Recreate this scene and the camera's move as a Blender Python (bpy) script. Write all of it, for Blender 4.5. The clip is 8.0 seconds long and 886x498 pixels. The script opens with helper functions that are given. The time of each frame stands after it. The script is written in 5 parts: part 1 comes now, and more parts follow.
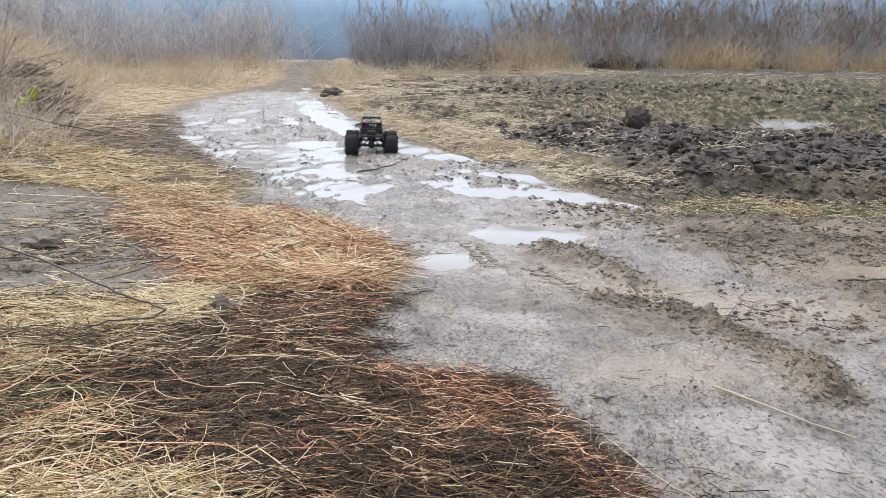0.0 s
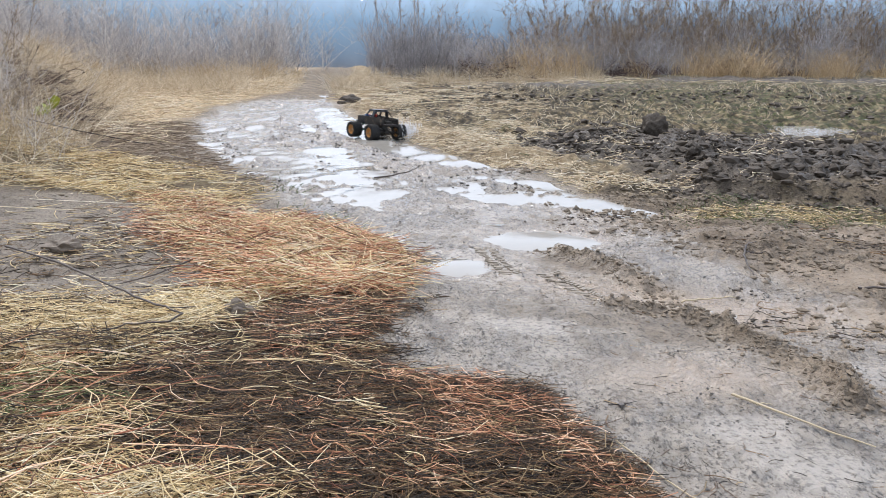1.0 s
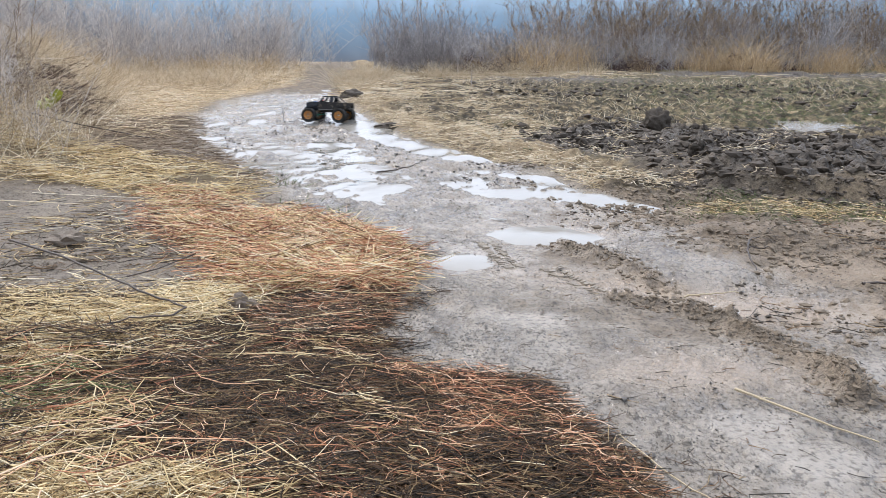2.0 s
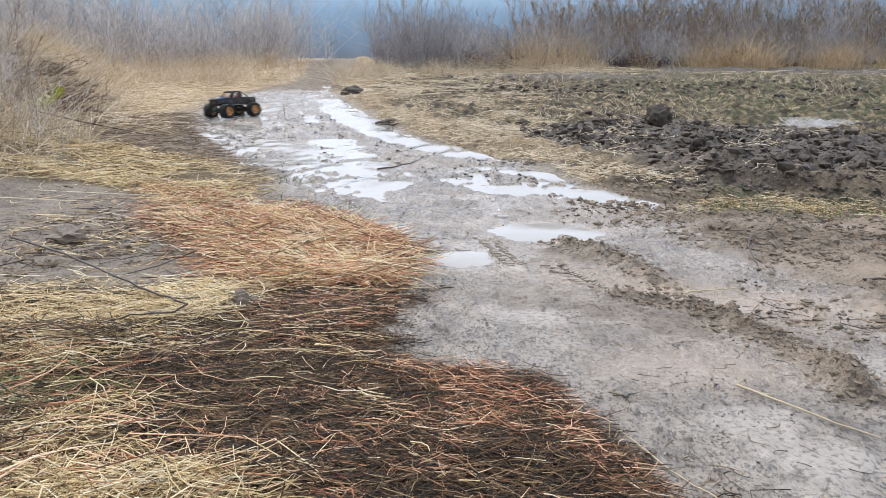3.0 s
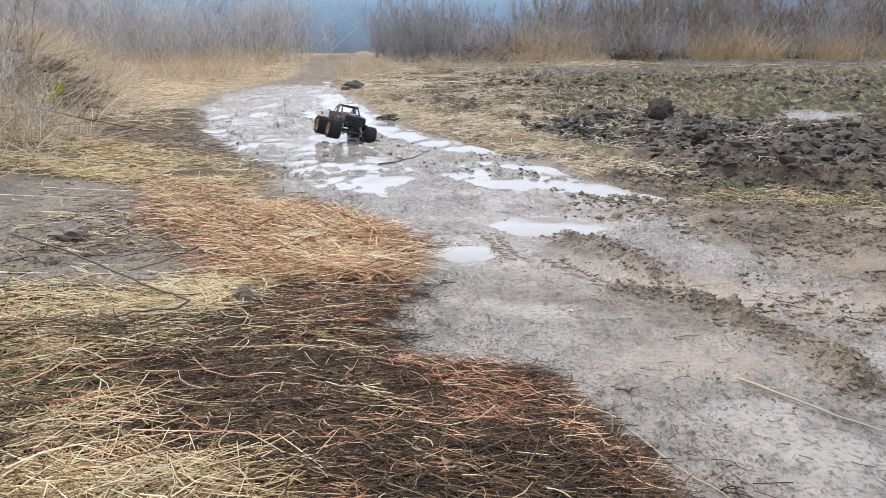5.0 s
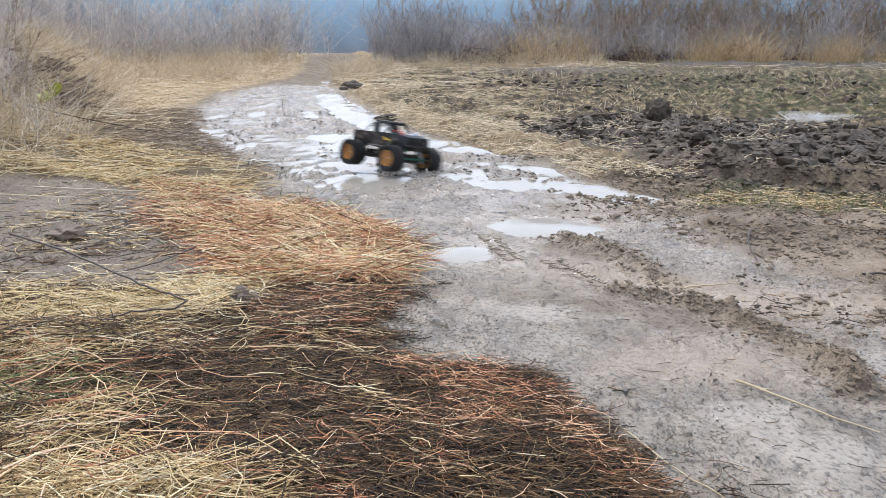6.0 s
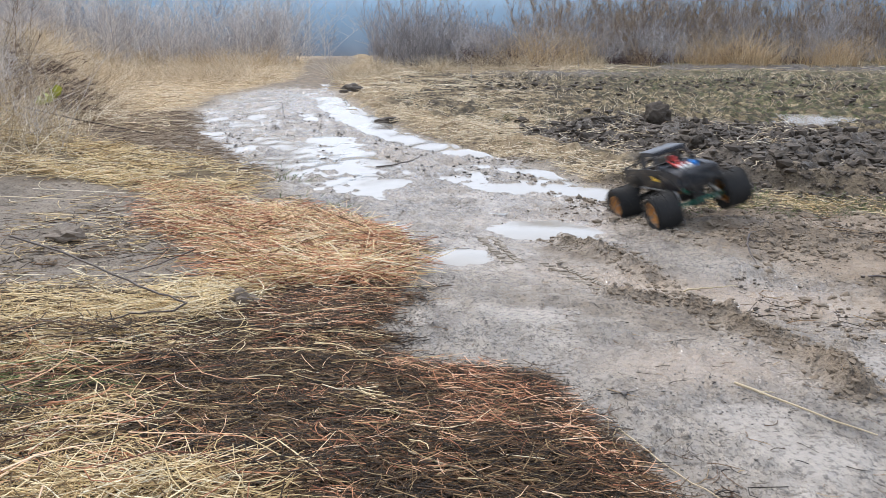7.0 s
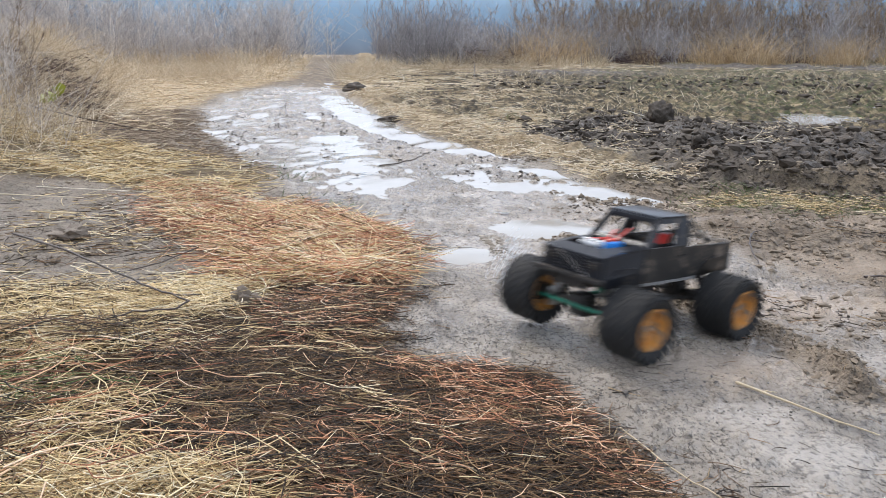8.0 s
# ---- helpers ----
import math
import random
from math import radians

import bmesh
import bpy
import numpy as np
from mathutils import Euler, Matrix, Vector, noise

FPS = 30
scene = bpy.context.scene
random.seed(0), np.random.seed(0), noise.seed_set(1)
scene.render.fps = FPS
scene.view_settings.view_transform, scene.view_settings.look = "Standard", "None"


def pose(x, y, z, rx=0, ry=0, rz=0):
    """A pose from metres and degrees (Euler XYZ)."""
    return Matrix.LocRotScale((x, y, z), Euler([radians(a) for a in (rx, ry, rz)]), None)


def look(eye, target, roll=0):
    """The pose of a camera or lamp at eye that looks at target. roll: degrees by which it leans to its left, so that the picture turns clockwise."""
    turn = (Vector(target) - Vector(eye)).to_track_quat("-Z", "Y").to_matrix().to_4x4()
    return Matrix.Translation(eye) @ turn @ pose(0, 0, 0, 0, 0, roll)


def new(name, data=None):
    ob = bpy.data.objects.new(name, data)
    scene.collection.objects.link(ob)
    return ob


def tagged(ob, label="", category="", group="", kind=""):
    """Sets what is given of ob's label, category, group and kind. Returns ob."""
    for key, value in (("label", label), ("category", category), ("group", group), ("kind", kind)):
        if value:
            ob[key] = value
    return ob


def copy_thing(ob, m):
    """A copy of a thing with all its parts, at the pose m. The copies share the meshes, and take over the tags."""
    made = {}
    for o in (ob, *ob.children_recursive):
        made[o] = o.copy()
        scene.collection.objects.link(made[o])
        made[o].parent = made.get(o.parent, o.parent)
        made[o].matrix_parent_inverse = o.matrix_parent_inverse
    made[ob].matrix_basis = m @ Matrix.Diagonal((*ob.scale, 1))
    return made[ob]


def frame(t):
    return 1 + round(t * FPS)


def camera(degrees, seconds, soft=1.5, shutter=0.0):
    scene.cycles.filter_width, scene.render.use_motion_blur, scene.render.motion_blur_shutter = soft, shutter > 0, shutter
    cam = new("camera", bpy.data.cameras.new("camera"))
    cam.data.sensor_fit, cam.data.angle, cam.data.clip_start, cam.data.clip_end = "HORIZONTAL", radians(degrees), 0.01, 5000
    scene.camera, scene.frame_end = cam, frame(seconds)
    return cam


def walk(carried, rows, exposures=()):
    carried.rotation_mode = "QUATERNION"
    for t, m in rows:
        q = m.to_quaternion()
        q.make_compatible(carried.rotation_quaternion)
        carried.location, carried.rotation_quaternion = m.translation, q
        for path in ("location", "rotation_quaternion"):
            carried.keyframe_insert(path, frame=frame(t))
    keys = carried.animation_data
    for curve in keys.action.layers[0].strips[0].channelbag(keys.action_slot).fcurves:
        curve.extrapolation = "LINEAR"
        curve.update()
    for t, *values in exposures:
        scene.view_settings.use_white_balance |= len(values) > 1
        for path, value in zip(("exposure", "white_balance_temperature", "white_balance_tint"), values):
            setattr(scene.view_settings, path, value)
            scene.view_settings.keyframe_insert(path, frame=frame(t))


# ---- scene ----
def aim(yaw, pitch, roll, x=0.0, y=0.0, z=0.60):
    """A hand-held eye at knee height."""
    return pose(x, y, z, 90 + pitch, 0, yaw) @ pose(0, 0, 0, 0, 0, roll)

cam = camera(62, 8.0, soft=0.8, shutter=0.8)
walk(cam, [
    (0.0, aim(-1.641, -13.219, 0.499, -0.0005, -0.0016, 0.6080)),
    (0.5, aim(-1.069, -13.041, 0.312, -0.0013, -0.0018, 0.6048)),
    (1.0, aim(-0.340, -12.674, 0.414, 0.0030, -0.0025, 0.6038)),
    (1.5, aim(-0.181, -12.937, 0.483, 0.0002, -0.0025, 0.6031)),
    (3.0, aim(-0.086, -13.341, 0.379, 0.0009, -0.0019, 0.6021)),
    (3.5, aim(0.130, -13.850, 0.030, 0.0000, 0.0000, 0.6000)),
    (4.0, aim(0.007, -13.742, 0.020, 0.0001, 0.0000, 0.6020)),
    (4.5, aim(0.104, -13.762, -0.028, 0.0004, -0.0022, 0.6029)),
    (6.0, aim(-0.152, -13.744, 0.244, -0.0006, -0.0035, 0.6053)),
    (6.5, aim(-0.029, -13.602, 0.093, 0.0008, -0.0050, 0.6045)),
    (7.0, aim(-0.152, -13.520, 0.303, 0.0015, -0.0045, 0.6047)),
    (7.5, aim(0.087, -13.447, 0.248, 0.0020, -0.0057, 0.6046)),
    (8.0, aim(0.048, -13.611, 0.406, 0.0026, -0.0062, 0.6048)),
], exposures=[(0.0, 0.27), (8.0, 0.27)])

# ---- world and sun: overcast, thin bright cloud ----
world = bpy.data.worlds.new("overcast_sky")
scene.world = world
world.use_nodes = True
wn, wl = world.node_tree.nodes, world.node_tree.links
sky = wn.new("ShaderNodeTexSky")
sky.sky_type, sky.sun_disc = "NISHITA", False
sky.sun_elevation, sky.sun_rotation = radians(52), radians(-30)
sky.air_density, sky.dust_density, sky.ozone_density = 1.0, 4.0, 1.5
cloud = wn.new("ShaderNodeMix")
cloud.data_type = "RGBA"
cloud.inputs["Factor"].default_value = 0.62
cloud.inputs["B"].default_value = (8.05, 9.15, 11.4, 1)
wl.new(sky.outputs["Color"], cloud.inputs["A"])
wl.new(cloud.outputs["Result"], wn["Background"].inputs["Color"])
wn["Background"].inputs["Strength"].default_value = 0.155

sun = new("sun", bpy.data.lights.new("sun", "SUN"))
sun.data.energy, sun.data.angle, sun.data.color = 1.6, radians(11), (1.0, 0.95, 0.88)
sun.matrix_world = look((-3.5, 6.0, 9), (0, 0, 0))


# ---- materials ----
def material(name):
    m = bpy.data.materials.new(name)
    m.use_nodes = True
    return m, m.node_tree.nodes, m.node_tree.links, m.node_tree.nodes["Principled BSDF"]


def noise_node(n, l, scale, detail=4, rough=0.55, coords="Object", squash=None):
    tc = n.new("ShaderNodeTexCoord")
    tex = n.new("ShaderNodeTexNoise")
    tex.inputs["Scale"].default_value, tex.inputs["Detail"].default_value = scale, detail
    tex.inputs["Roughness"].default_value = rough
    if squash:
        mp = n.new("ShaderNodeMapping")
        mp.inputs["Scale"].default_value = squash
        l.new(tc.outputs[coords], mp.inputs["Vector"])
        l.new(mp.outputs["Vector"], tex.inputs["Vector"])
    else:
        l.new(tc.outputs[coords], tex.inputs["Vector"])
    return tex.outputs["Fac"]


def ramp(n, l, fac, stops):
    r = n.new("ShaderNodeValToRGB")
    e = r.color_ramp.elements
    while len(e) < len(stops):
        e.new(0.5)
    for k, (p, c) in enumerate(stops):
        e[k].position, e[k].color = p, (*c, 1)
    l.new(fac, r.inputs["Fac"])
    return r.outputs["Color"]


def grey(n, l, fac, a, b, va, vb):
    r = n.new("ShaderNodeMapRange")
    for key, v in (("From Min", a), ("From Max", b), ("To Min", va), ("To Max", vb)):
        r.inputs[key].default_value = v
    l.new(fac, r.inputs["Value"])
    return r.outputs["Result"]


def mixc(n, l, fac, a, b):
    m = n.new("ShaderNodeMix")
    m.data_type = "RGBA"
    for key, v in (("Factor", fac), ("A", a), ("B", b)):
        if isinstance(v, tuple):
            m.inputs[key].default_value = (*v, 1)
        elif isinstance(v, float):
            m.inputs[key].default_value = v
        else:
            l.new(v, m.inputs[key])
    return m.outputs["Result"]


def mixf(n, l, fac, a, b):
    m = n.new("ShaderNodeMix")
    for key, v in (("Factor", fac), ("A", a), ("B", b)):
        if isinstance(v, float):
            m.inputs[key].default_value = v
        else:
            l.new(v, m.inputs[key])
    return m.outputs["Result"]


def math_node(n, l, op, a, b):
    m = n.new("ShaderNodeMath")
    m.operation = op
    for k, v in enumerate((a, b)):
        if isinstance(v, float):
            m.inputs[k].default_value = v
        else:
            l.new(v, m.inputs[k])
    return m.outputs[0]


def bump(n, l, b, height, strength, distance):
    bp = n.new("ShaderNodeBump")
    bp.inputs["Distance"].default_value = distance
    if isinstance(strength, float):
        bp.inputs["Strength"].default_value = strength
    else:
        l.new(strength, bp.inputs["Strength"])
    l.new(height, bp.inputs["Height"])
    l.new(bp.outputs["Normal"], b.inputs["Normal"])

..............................

*SET EXERCISE*: Starting at the line that contains "scene = bpy.context.scene", repeat each line exactly, and stop after the line that contains "made[o].matrix_parent_inverse = o.matrix_parent_inverse".

*COMPLETE ANSWER*:
scene = bpy.context.scene
random.seed(0), np.random.seed(0), noise.seed_set(1)
scene.render.fps = FPS
scene.view_settings.view_transform, scene.view_settings.look = "Standard", "None"


def pose(x, y, z, rx=0, ry=0, rz=0):
    """A pose from metres and degrees (Euler XYZ)."""
    return Matrix.LocRotScale((x, y, z), Euler([radians(a) for a in (rx, ry, rz)]), None)


def look(eye, target, roll=0):
    """The pose of a camera or lamp at eye that looks at target. roll: degrees by which it leans to its left, so that the picture turns clockwise."""
    turn = (Vector(target) - Vector(eye)).to_track_quat("-Z", "Y").to_matrix().to_4x4()
    return Matrix.Translation(eye) @ turn @ pose(0, 0, 0, 0, 0, roll)


def new(name, data=None):
    ob = bpy.data.objects.new(name, data)
    scene.collection.objects.link(ob)
    return ob


def tagged(ob, label="", category="", group="", kind=""):
    """Sets what is given of ob's label, category, group and kind. Returns ob."""
    for key, value in (("label", label), ("category", category), ("group", group), ("kind", kind)):
        if value:
            ob[key] = value
    return ob


def copy_thing(ob, m):
    """A copy of a thing with all its parts, at the pose m. The copies share the meshes, and take over the tags."""
    made = {}
    for o in (ob, *ob.children_recursive):
        made[o] = o.copy()
        scene.collection.objects.link(made[o])
        made[o].parent = made.get(o.parent, o.parent)
        made[o].matrix_parent_inverse = o.matrix_parent_inverse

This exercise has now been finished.